----- Raw data

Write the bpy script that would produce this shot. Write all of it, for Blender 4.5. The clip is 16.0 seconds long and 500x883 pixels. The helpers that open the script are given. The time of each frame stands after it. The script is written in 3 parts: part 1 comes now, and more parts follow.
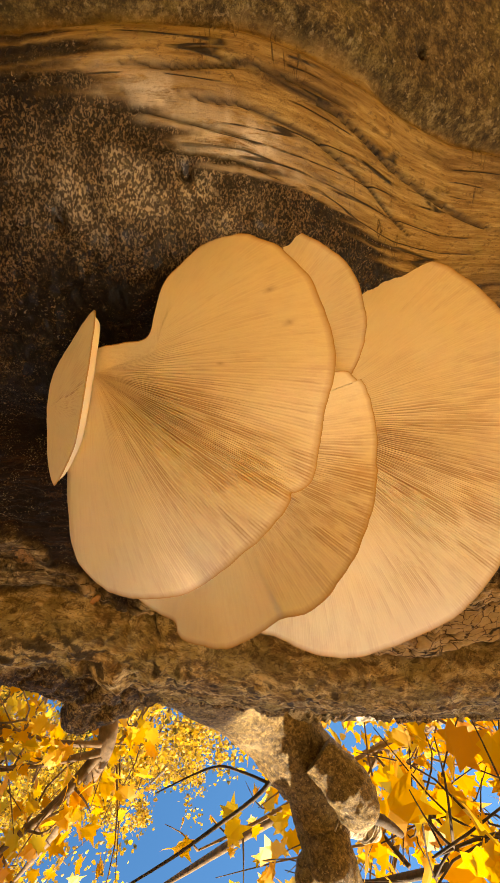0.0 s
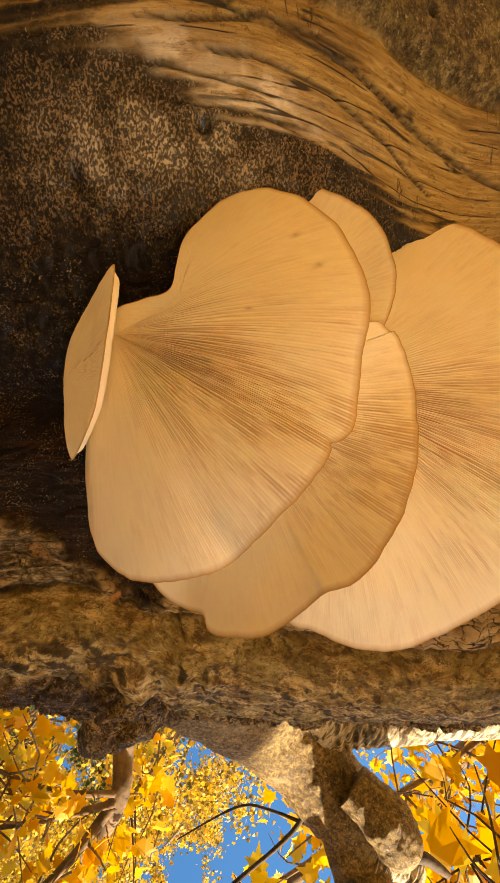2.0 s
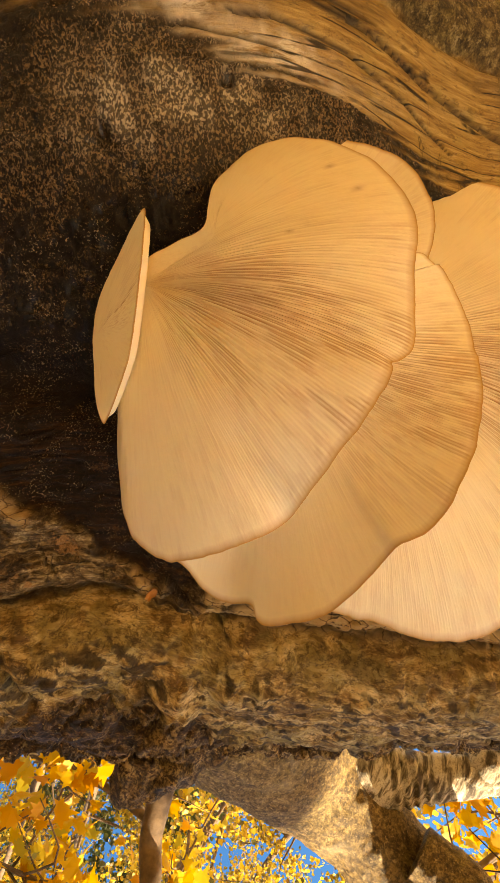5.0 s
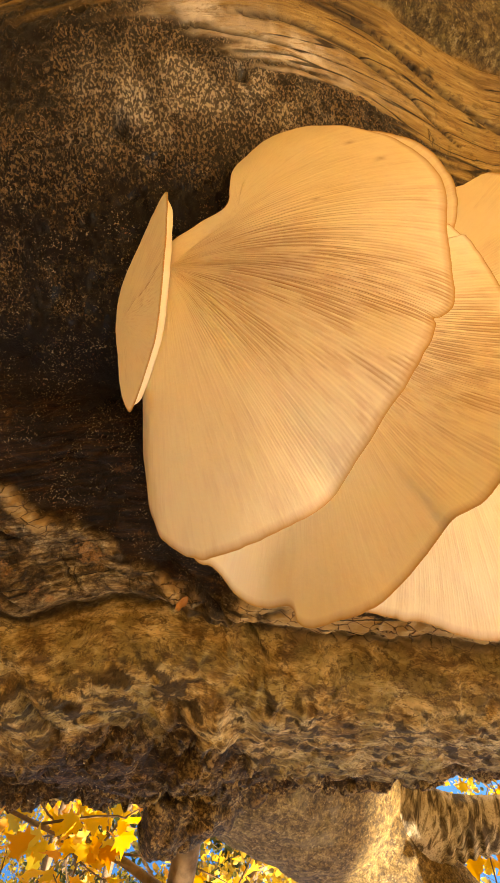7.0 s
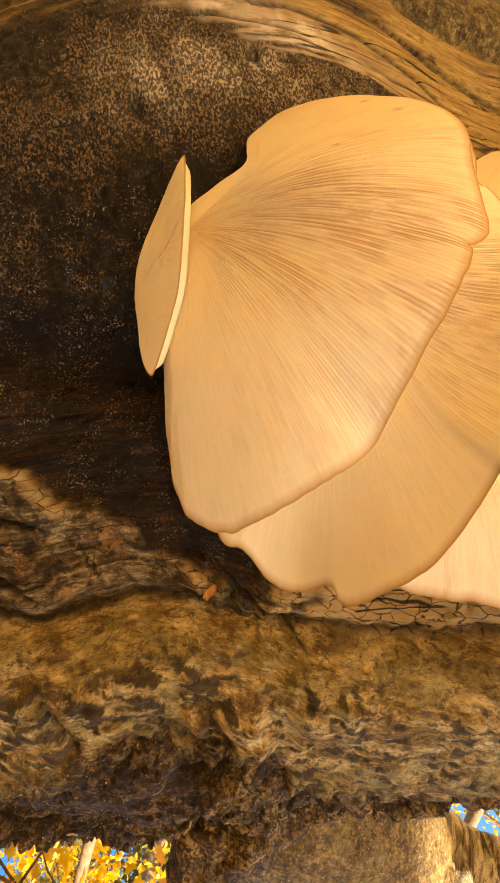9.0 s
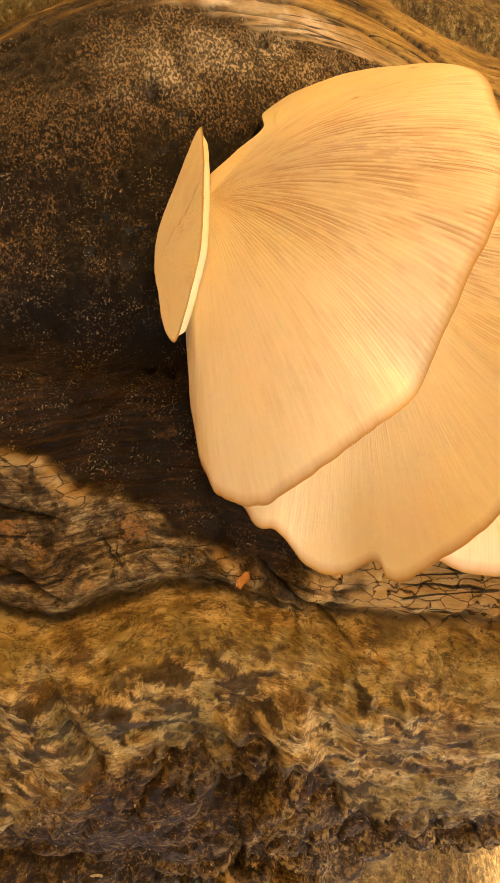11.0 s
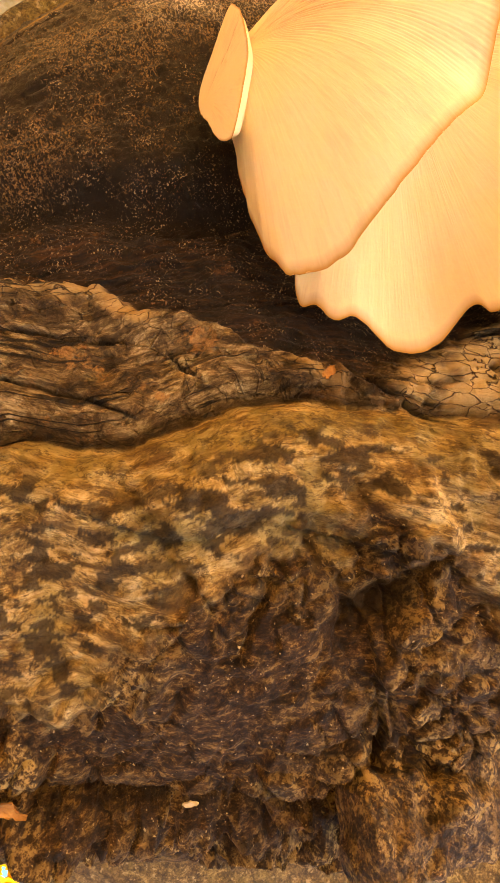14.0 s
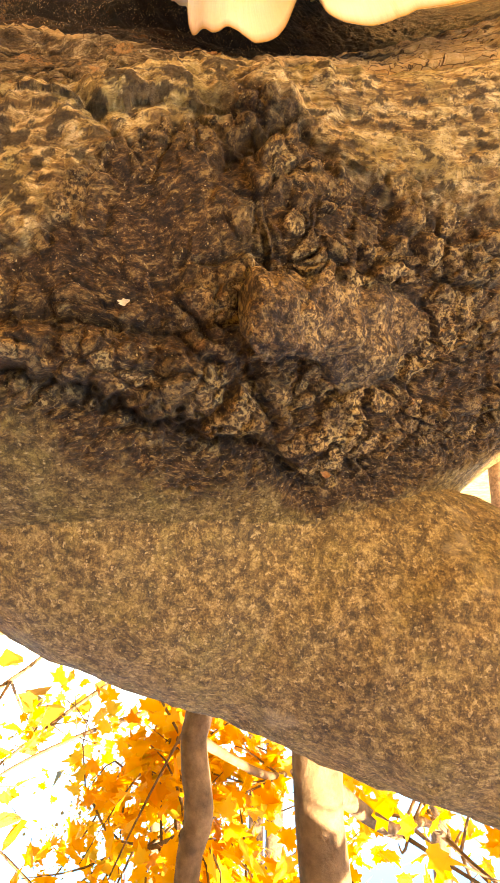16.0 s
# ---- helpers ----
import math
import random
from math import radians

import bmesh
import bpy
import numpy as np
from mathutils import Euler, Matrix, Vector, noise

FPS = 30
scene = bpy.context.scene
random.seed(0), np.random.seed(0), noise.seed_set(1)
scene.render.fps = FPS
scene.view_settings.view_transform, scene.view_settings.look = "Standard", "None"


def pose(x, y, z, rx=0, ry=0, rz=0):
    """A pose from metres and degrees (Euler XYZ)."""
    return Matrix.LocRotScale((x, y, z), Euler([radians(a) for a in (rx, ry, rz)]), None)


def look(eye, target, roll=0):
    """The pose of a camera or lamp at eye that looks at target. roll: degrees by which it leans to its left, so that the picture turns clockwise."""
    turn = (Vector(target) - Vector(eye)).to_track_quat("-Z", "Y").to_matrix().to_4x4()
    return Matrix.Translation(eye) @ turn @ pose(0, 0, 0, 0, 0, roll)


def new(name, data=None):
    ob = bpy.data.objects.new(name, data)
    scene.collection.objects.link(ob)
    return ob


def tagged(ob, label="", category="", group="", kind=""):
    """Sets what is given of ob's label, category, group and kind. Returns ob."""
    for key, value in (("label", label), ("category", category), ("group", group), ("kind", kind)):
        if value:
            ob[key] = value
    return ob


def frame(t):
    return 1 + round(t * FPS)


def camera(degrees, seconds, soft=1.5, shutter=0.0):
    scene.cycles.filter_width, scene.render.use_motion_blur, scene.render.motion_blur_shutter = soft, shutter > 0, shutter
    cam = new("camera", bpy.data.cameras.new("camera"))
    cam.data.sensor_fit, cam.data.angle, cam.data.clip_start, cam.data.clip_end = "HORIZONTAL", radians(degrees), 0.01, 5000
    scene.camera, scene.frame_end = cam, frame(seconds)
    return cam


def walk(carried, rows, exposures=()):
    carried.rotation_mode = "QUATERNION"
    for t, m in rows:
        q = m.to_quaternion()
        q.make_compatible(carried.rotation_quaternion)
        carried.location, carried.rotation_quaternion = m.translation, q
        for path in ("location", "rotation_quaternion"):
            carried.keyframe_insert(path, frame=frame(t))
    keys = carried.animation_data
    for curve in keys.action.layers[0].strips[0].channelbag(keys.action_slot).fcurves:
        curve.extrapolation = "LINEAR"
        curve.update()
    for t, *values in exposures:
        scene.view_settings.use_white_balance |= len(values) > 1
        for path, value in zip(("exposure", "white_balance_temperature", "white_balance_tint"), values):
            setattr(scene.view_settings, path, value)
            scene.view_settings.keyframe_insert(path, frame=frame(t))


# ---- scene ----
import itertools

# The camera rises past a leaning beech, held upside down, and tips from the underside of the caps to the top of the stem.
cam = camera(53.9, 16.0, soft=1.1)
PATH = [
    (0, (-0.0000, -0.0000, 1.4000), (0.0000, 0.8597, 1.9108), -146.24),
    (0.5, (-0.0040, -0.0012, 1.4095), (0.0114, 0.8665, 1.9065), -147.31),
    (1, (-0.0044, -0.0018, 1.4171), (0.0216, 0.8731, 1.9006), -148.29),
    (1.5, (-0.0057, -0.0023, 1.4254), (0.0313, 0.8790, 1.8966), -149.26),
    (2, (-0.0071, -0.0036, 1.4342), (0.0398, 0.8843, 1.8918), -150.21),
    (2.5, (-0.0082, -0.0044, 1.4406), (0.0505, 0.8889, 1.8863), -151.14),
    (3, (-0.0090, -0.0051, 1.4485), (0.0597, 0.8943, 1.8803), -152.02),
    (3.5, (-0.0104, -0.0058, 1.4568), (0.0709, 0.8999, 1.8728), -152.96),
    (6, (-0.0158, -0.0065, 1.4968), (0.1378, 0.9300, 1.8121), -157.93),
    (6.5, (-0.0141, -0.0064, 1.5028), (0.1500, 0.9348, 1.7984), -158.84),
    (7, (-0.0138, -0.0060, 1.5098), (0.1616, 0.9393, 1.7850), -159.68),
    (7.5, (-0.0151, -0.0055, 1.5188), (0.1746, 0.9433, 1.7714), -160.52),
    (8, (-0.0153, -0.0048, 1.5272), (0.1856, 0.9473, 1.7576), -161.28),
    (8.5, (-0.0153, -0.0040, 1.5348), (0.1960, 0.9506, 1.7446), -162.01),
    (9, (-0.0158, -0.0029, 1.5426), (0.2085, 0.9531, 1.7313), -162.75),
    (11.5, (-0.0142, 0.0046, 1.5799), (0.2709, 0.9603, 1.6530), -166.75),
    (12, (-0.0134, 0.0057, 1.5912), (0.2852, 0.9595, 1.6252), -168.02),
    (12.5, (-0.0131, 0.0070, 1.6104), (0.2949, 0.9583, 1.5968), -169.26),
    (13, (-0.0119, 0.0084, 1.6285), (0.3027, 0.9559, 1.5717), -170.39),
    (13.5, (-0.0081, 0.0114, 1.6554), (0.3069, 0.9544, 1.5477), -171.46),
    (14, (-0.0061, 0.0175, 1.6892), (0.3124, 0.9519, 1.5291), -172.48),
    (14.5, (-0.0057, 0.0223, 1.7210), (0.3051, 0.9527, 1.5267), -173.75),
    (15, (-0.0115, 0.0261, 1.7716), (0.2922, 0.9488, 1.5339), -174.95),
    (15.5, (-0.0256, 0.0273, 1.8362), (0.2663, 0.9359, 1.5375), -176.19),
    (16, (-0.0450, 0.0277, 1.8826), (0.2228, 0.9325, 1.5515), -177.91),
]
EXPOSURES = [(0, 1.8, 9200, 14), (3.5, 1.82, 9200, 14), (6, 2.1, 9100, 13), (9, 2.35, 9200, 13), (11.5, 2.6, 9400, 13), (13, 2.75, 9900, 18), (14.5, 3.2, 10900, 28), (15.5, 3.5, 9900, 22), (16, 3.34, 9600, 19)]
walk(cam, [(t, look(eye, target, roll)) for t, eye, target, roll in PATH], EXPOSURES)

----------

## Task statement
Up to and including the line with "random.seed(0), np.random.seed(0), noise.seed_set(1)", copy the data above from its first line. Skip pictures.

## Task solution
Write the bpy script that would produce this shot. Write all of it, for Blender 4.5. The clip is 16.0 seconds long and 500x883 pixels. The helpers that open the script are given. The time of each frame stands after it. The script is written in 3 parts: part 1 comes now, and more parts follow.
0.0 s
2.0 s
5.0 s
7.0 s
9.0 s
11.0 s
14.0 s
16.0 s
# ---- helpers ----
import math
import random
from math import radians

import bmesh
import bpy
import numpy as np
from mathutils import Euler, Matrix, Vector, noise

FPS = 30
scene = bpy.context.scene
random.seed(0), np.random.seed(0), noise.seed_set(1)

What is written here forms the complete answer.